Given data:
* BEGIN *

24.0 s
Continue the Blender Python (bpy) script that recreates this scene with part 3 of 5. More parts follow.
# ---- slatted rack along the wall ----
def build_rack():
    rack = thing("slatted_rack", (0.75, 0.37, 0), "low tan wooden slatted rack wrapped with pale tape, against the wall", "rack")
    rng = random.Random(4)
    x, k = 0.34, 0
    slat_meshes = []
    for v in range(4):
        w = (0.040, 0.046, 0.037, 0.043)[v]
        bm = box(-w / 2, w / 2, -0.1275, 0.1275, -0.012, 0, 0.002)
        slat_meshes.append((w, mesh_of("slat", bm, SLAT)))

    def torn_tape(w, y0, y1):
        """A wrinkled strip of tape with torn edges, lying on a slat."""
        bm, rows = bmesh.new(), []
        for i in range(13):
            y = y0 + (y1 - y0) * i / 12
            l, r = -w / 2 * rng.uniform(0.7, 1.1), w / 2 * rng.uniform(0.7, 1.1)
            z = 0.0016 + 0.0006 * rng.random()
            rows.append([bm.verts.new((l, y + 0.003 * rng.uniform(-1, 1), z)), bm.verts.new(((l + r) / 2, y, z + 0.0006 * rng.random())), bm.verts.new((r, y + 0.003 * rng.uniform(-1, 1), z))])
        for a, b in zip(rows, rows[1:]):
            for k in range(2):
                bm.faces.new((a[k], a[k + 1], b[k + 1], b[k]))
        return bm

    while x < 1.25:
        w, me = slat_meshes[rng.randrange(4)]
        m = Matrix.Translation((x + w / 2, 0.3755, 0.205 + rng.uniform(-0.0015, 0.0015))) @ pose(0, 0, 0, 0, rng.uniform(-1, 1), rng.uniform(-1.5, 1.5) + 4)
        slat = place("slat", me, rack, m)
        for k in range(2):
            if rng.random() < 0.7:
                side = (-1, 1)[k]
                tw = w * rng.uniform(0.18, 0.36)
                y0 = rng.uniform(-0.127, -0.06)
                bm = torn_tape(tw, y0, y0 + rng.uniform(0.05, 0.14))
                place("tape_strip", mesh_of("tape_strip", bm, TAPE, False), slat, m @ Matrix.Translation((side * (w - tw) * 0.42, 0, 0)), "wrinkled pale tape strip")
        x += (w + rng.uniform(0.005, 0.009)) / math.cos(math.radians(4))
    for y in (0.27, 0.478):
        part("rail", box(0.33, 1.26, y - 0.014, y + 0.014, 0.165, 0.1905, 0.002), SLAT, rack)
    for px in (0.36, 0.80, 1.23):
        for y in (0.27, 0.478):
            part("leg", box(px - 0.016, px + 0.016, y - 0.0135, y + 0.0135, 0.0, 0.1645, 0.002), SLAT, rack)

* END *

Task objective: Which lines above contain the word "part"? Copy each of them.

Solution to this exercise:
Continue the Blender Python (bpy) script that recreates this scene with part 3 of 5. More parts follow.
        part("rail", box(0.33, 1.26, y - 0.014, y + 0.014, 0.165, 0.1905, 0.002), SLAT, rack)
            part("leg", box(px - 0.016, px + 0.016, y - 0.0135, y + 0.0135, 0.0, 0.1645, 0.002), SLAT, rack)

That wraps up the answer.